Your task: The listing below should be printed exactly, every line of it. Skip the pictures.

>> start Provided data

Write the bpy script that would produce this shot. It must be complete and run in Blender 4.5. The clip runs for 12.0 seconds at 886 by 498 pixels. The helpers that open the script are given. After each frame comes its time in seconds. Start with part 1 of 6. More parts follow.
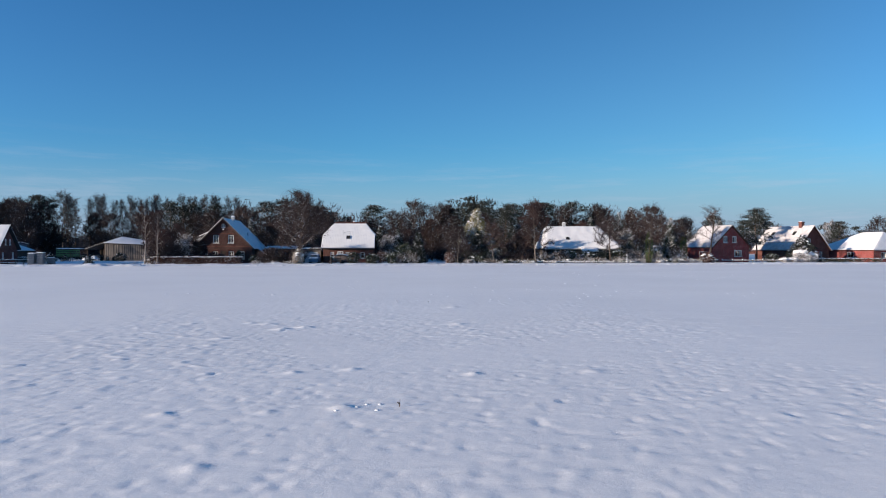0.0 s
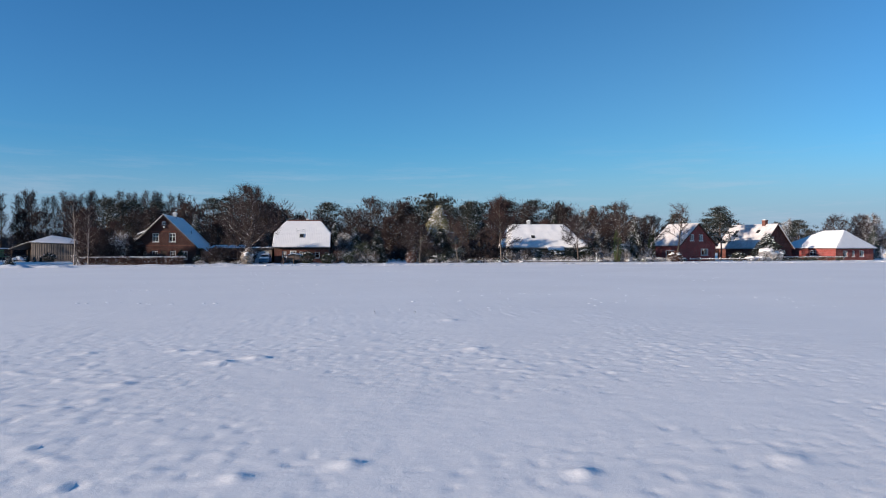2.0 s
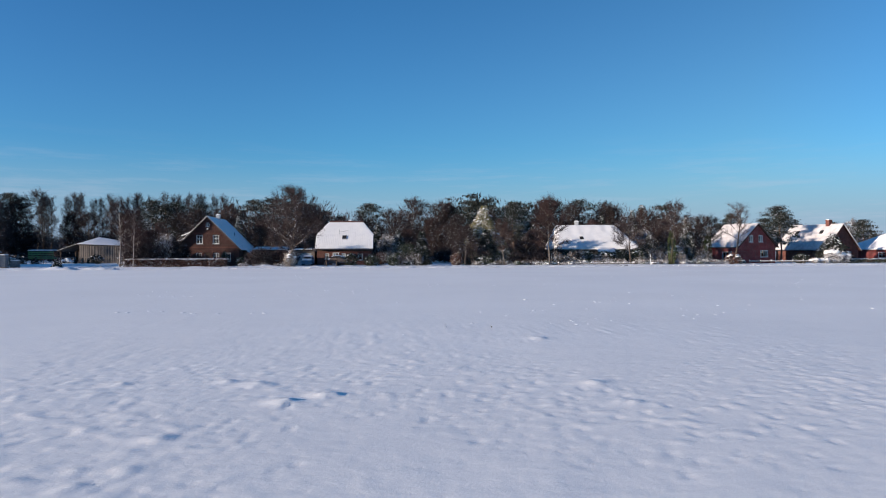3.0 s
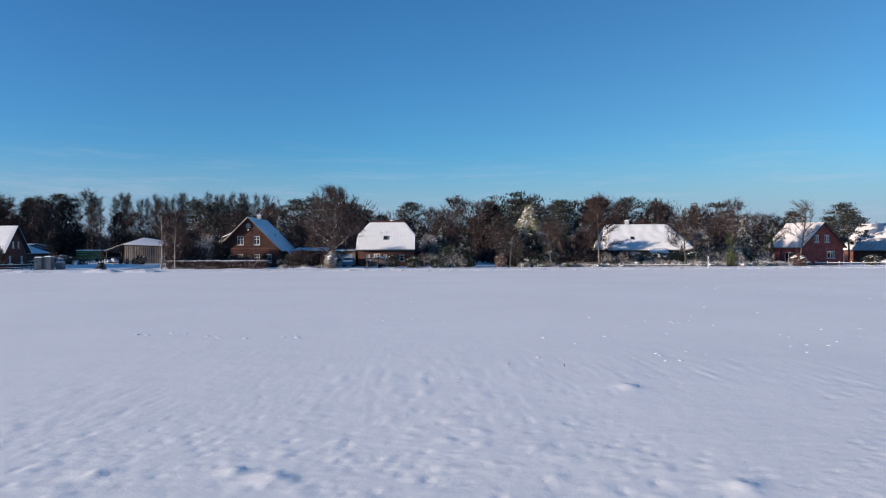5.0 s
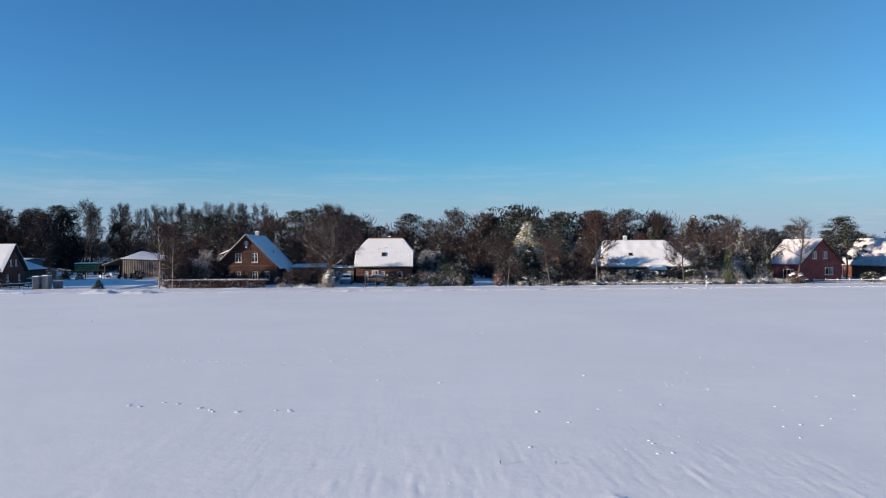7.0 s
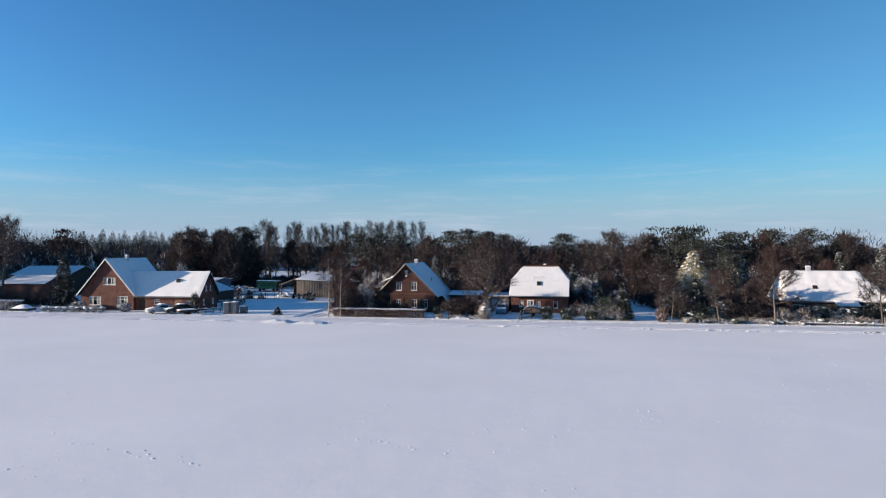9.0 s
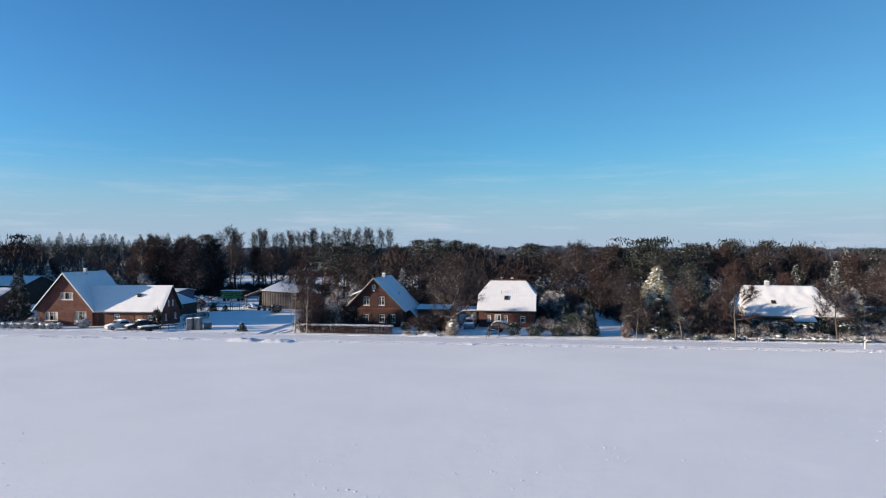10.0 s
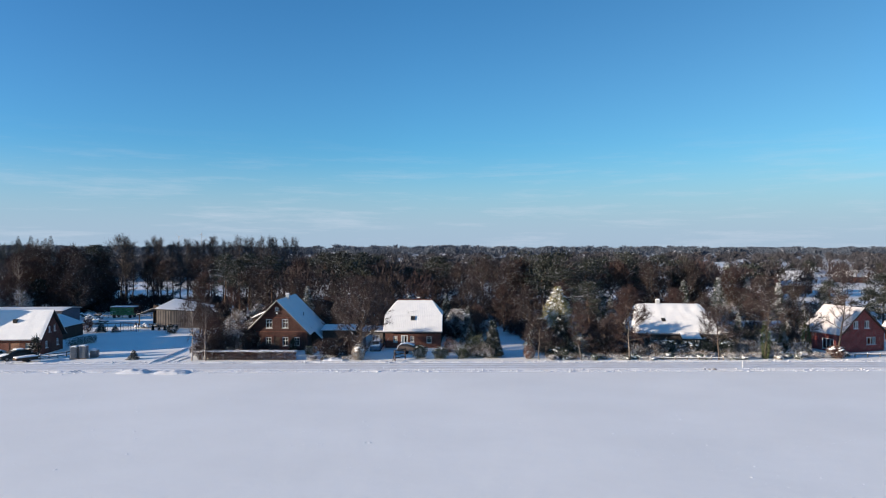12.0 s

>> end Provided data

Problem solution:
Write the bpy script that would produce this shot. It must be complete and run in Blender 4.5. The clip runs for 12.0 seconds at 886 by 498 pixels. The helpers that open the script are given. After each frame comes its time in seconds. Start with part 1 of 6. More parts follow.
0.0 s
2.0 s
3.0 s
5.0 s
7.0 s
9.0 s
10.0 s
12.0 s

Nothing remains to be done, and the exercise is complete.